Another master of the stare is Hissom. His fantastical reading of Don Armado captured the part's outlandish comedy so perfectly, but the few times a Shakespearean line didn't land with laughter, Hissom would follow with a pause, staring off into his outer sanctum, and that alone brought the house down.
High-handed hamming this may be, but this gathering, for the most part, knew their characters so well and spoke the play's obtuse verses so expertly that they not only drew out the comedy of such set pieces as the reading of Armado's two letters—the first by Crane's Navarre, the second by Jamie Beaman's Boyet—they revealed the true heart of Shakespeare's creations. Fagan approached the "Have at you then, affection's men at arms" speech as a lawyer rising to the challenge of presenting a closing argument in a trial. Beckman spoke the Princess's assurance to Navarre that "So much I hate a breaking cause to be of heavenly oaths, vow'd with integrity" with such multi-layered irony that we could see through the comment to the verbal trap she's about to spring on Navarre several lines hence. Hissom turned Armado's soliloquy railing at Cupid, "his disgrace is to be called boy," into something approaching a Verdi aria. Fagan's Berowne soon followed with his own soliloquy on Cupid, "this whimpled, shining, purblind, wayward boy," which he delivered in a self-deprecating fit mirroring Armado's speech—it's a funhouse mirror, perhaps, but this production cleverly connected the two soliloquys as Shakespeare probably intended.

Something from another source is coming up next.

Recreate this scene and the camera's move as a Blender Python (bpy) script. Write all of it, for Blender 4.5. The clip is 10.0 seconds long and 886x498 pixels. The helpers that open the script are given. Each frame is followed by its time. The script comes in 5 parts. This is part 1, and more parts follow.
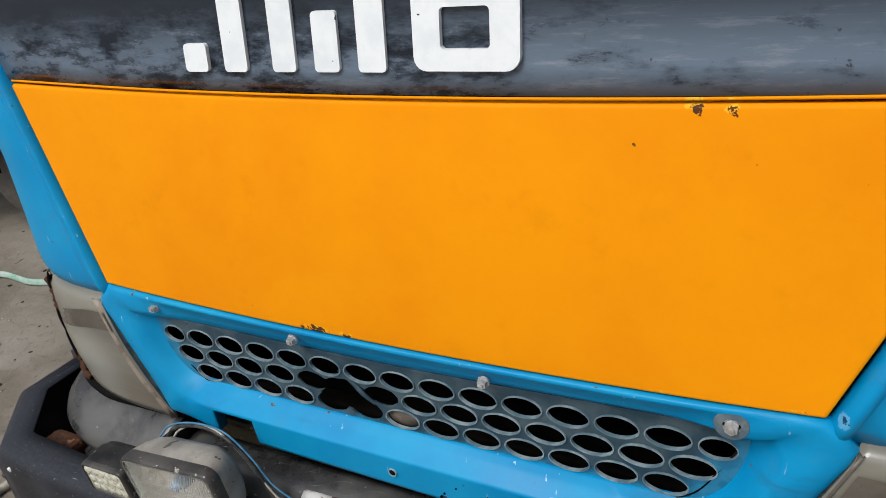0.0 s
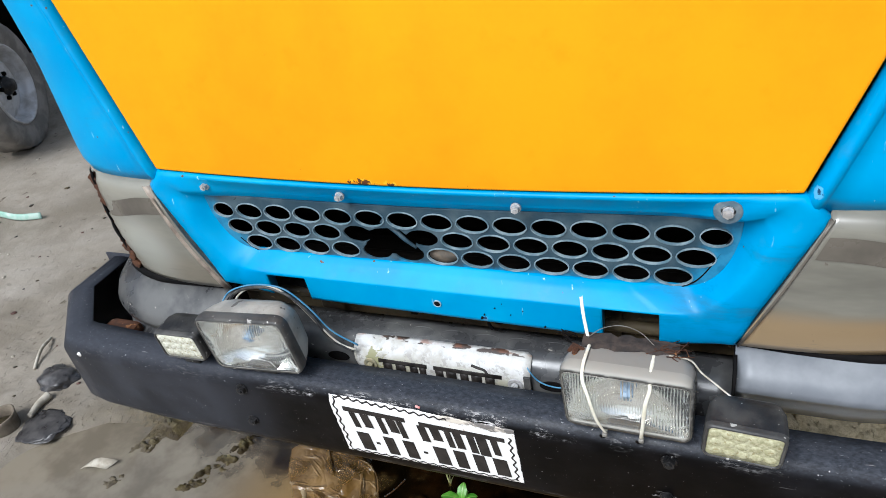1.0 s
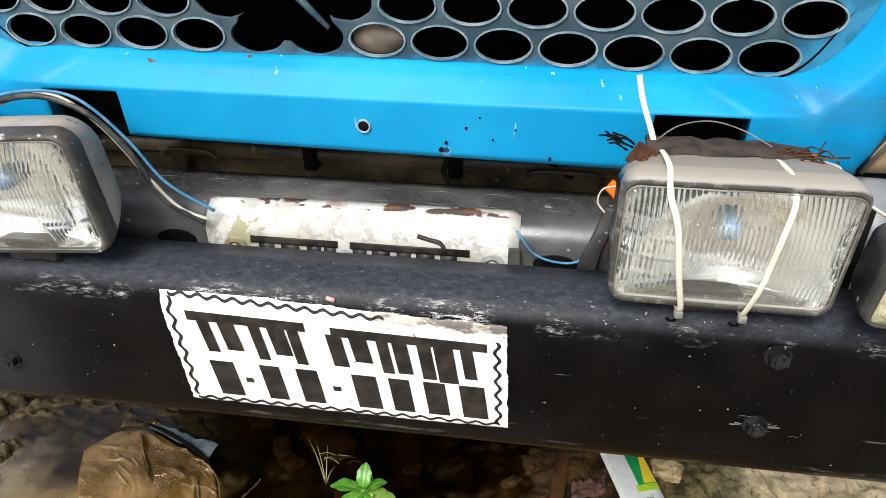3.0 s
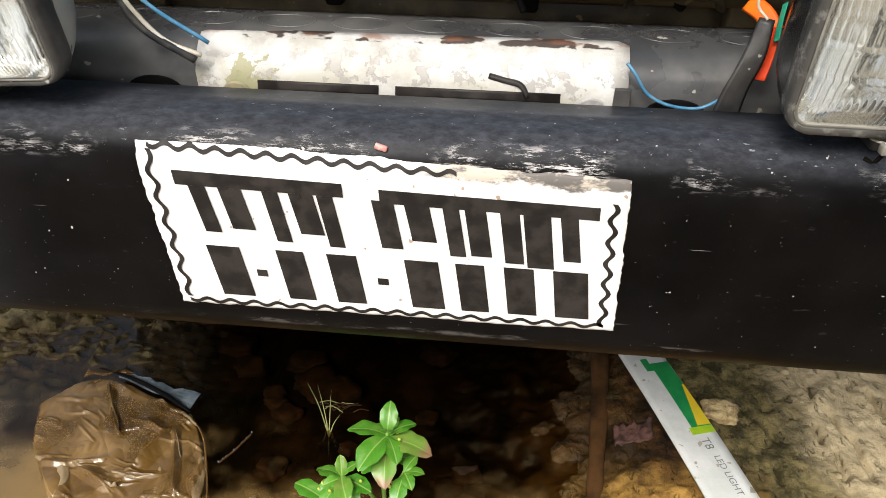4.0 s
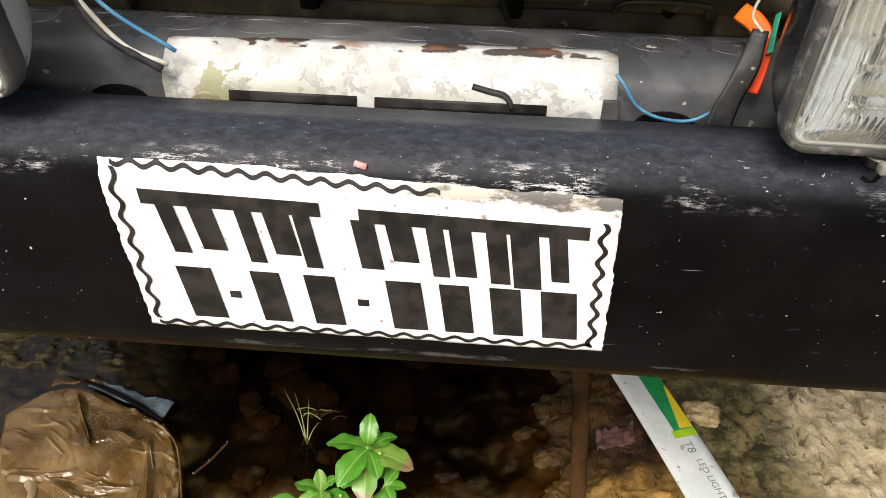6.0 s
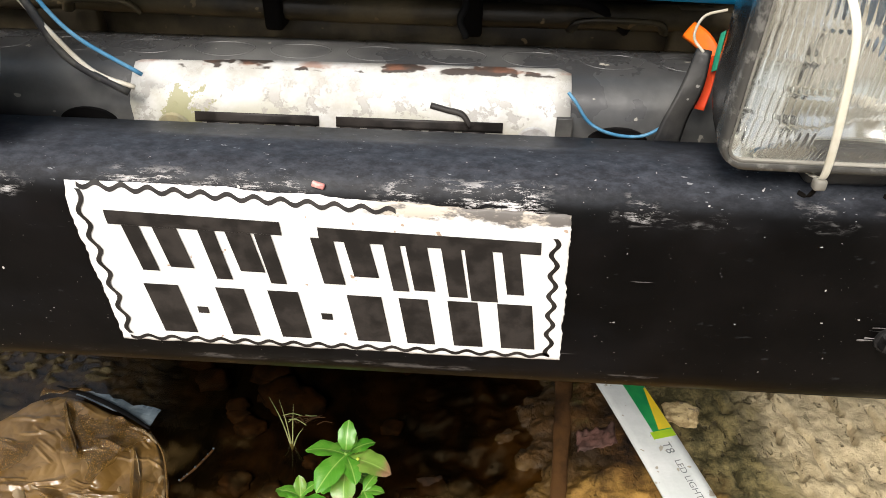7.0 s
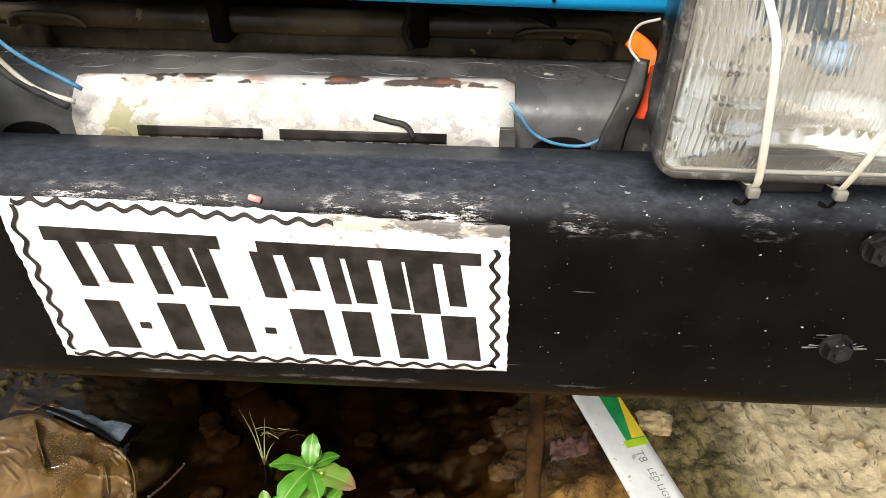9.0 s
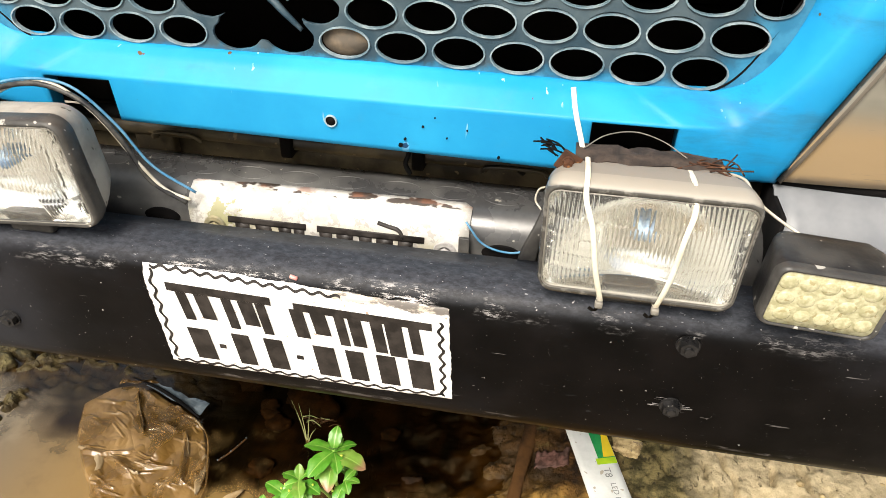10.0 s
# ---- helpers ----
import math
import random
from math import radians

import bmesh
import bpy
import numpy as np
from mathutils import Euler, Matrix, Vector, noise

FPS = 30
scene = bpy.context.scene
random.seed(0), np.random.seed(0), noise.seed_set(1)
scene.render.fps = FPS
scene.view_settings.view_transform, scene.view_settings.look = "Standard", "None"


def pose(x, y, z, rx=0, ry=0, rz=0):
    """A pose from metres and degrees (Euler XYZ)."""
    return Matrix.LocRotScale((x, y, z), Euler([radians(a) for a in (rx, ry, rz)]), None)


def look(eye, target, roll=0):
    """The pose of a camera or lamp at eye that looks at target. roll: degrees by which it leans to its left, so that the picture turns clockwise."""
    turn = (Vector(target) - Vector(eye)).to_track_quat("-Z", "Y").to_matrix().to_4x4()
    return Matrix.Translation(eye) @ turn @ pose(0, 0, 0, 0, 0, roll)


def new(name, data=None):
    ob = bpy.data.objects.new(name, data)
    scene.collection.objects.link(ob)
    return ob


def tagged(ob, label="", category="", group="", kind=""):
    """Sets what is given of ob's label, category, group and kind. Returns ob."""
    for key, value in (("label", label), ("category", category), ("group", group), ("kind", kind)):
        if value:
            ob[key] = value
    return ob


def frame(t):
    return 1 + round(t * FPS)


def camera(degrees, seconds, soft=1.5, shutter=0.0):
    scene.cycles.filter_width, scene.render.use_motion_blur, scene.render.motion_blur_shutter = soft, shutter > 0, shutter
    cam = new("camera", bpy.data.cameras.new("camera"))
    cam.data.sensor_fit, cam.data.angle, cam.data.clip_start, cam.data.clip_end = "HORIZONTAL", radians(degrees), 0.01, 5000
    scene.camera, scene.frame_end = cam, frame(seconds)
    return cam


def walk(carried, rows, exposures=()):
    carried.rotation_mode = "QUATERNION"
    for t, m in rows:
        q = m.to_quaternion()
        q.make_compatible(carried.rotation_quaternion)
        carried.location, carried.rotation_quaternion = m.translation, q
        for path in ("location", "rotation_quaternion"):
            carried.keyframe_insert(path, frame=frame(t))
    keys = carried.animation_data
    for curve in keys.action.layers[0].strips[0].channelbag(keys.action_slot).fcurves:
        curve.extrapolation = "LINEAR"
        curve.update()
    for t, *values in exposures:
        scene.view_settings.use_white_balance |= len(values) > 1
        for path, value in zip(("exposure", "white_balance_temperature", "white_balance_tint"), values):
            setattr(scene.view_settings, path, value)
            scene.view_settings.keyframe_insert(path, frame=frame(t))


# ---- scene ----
cam = camera(64.6, 10.0, 0.3)
PATH = [
    (0, (0.5253, -0.7306, 1.7753), (-0.3264, 0.8447, 0.8848), -6.52),
    (0.3, (0.5865, -0.7675, 1.7613), (-0.2325, 0.7773, 0.7903), -8.77),
    (0.5, (0.5599, -0.8347, 1.7441), (-0.1575, 0.7487, 0.7550), -8.12),
    (0.6, (0.5447, -0.8502, 1.7699), (-0.2277, 0.6548, 0.7030), -10.66),
    (0.8, (0.5204, -0.9042, 1.7676), (-0.2754, 0.5852, 0.6960), -11.14),
    (1, (0.4970, -0.9622, 1.7662), (-0.2424, 0.5311, 0.6602), -10.92),
    (1.2, (0.4978, -0.9837, 1.7630), (-0.2877, 0.4807, 0.6502), -9.16),
    (1.5, (0.4519, -1.0445, 1.7043), (-0.2202, 0.5152, 0.6480), -2.07),
    (1.7, (0.4346, -1.0278, 1.7090), (-0.1796, 0.5216, 0.6036), -2.33),
    (2, (0.3930, -1.0469, 1.6122), (-0.0790, 0.5380, 0.4873), 1.32),
    (2.2, (0.3500, -0.9750, 1.5478), (-0.0252, 0.6205, 0.4018), 2.17),
    (3.3, (0.1345, -0.6905, 1.1286), (-0.0908, 0.9940, 0.0743), -1.54),
    (3.5, (0.1006, -0.6660, 1.0809), (-0.1011, 1.0096, 0.0078), -1.69),
    (4, (0.0703, -0.6279, 1.0225), (-0.0878, 1.0118, -0.1118), 0.62),
    (4.5, (0.0711, -0.6050, 1.0225), (-0.1151, 0.9926, -0.1661), 1.47),
    (5, (0.0661, -0.5926, 1.0175), (-0.0823, 1.0126, -0.1662), 1.72),
    (5.5, (0.0608, -0.5920, 1.0209), (-0.0354, 1.0282, -0.1477), 2.09),
    (6.8, (0.0828, -0.6002, 1.0435), (-0.0094, 1.0356, -0.1036), 1.08),
    (7, (0.0943, -0.6005, 1.0486), (0.0089, 1.0299, -0.1067), 0.98),
    (7.5, (0.1144, -0.5977, 1.0568), (0.0774, 1.0436, -0.0853), 0.96),
    (8, (0.1182, -0.5994, 1.0599), (0.0722, 1.0464, -0.0755), 0.43),
    (8.5, (0.1287, -0.5946, 1.0585), (0.0700, 1.0421, -0.0895), 0.11),
    (9, (0.1355, -0.5943, 1.0488), (0.0680, 1.0521, -0.0848), 0.66),
    (9.5, (0.1741, -0.6450, 1.1146), (0.0111, 0.9942, -0.0196), 0.55),
    (9.7, (0.2072, -0.6898, 1.1857), (0.0027, 0.9389, 0.0431), 1.46),
    (10, (0.2705, -0.7783, 1.2909), (-0.0185, 0.8415, 0.1539), 0.76),
]
EXPOSURE = [(0, 0.12, 6150, 10), (0.5, 0.31, 6050, 9), (1.0, 0.78, 5700, 8), (1.5, 0.98, 5550, 8), (2.2, 1.0, 5500, 8), (3.3, 0.98, 6500, 10), (4.5, 0.90, 6600, 10), (7.0, 0.98, 6600, 10), (8.0, 1.11, 6600, 10), (9.0, 1.13, 6600, 10), (9.5, 1.26, 6600, 10), (9.7, 1.28, 6850, 10), (10.0, 1.36, 7000, 10)]
walk(cam, [(t, look(eye, target, roll)) for t, eye, target, roll in PATH], EXPOSURE)

# ---- world and light ----
SUN_EL, SUN_ROT = 51.0, 197.0
world = bpy.data.worlds.new("overcast_sky")
scene.world = world
world.use_nodes = True
wn = world.node_tree.nodes
sky = wn.new("ShaderNodeTexSky")
sky.sky_type, sky.sun_disc = "NISHITA", False
sky.sun_elevation, sky.sun_rotation = radians(SUN_EL), radians(SUN_ROT)
sky.air_density, sky.dust_density, sky.ozone_density = 1.0, 4.0, 1.0
whiten = wn.new("ShaderNodeHueSaturation")
whiten.inputs["Saturation"].default_value = 0.35
world.node_tree.links.new(sky.outputs[0], whiten.inputs["Color"])
world.node_tree.links.new(whiten.outputs[0], wn["Background"].inputs[0])
wn["Background"].inputs[1].default_value = 0.085
sun = new("sun", bpy.data.lights.new("sun", "SUN"))
sun.data.energy, sun.data.angle, sun.data.color = 2.25, radians(28), (1.0, 0.96, 0.9)
sun.matrix_world = look((-0.9, -2.9, 3.75), (0, 0, 0))

# ---- materials ----


def nodes_of(name):
    m = bpy.data.materials.new(name)
    m.use_nodes = True
    return m, m.node_tree.nodes, m.node_tree.links, m.node_tree.nodes["Principled BSDF"]


def noise_node(n, l, coord, scale, detail=4.0, rough=0.55, stretch=None):
    tex = n.new("ShaderNodeTexNoise")
    tex.inputs["Scale"].default_value, tex.inputs["Detail"].default_value, tex.inputs["Roughness"].default_value = scale, detail, rough
    if stretch:
        mp = n.new("ShaderNodeMapping")
        mp.inputs["Scale"].default_value = stretch
        l.new(coord, mp.inputs["Vector"])
        l.new(mp.outputs[0], tex.inputs["Vector"])
    else:
        l.new(coord, tex.inputs["Vector"])
    return tex.outputs["Fac"]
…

Fagan's Berowne also delivered the night's funniest line: as the country folk approach to present their play of the Nine Worthies to the two courts, Navarre protested that "they will shame us: let them not approach." Fagan paused for just a sitcom beat before replying, "We are shame-proof, my lord," a delivery so honest not only for Berowne and his fellow lords who had presented themselves to their love objects as a satellite, a bear, a Moscow mobster, and Putin, but for Fagan and his fellow actors who had presented themselves to us as a satellite, a bear, a Moscow mobster, Putin, a glam Spaniard, Daisy Duke, a Sheldon-like geek, and all the rest.
There is no shame in doing Shakespeare so raw when it's so well done, too.